You can use the DOE > Classical > Full Factorial Design, the enter the number of desired replicates. The design (24 runs) counts as 1 replicate. If you enter 1 for the number of replicates, you get another one for a total of 2 replicates (48 runs).
You can use DOE > Custom Design. Just enter the total number of runs (e.g., 48 runs for 2 replicates) to include all the replicates that you want. The custom design will produce the optimal design, which will be the full factorial design in this case.
So you should be able to get the (4x3x3) x Replicates either way.
My math might be wrong, but a full factorial for 4^1 x 3^2 = 36 treatments (runs). Replication, or Blocking is used to determine if the results from one replicate repeat over changing noise. The purpose of Blocking is to reduce the amount of noise changing within the Block by holding the noise constant or sampling such that the noise does not change much within the replicate. For an agricultural example, run all of the treatments in a small area of the field over a short time period reducing inherent soil fertility and ambient condition changes thereby increasing the precision of the design. When subsequent Blocks are run, the noise that was constant during the first set of replicates, changes (either by manipulation or sampling).

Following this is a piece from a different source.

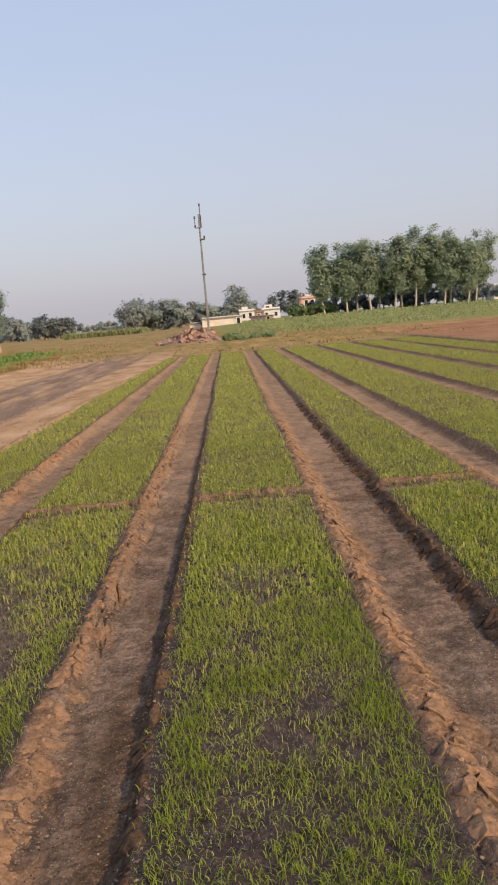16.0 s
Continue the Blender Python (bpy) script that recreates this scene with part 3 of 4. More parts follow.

For agricultural example, run the second set of replicates at another location in the field and under different ambient conditions. If you use hypotheses about the effects of noise, you can more efficiently select what noise to study by Blocking.
@moughli, I had some other thoughts about your situation if you'll indulge me. I'm not sure why you are running experiments on factors at more than 2 levels if you are wanting a fractional factorial. You are likely to confound higher order linear effects (2nd+ order interactions) with non-linear effects (quadratic and cubic).
1. Perhaps you should think of the factors as ratios of each component (if indeed you need all components in the final solution),
2. You might want to think about a mixture design, but only after you have identified, studied and understand the noise,
3. Seems there is likely interaction between the factors and the noise (amount of each ingredient depends on the current soil conditions), so it is paramount that you understand these before optimizing the levels of the controllable factors.
4. I might suggest understanding the first order model for the factors of interest (2 level designs are adequate for this) and identifying noise-by-factor interactions before proceeding with response surface type designs.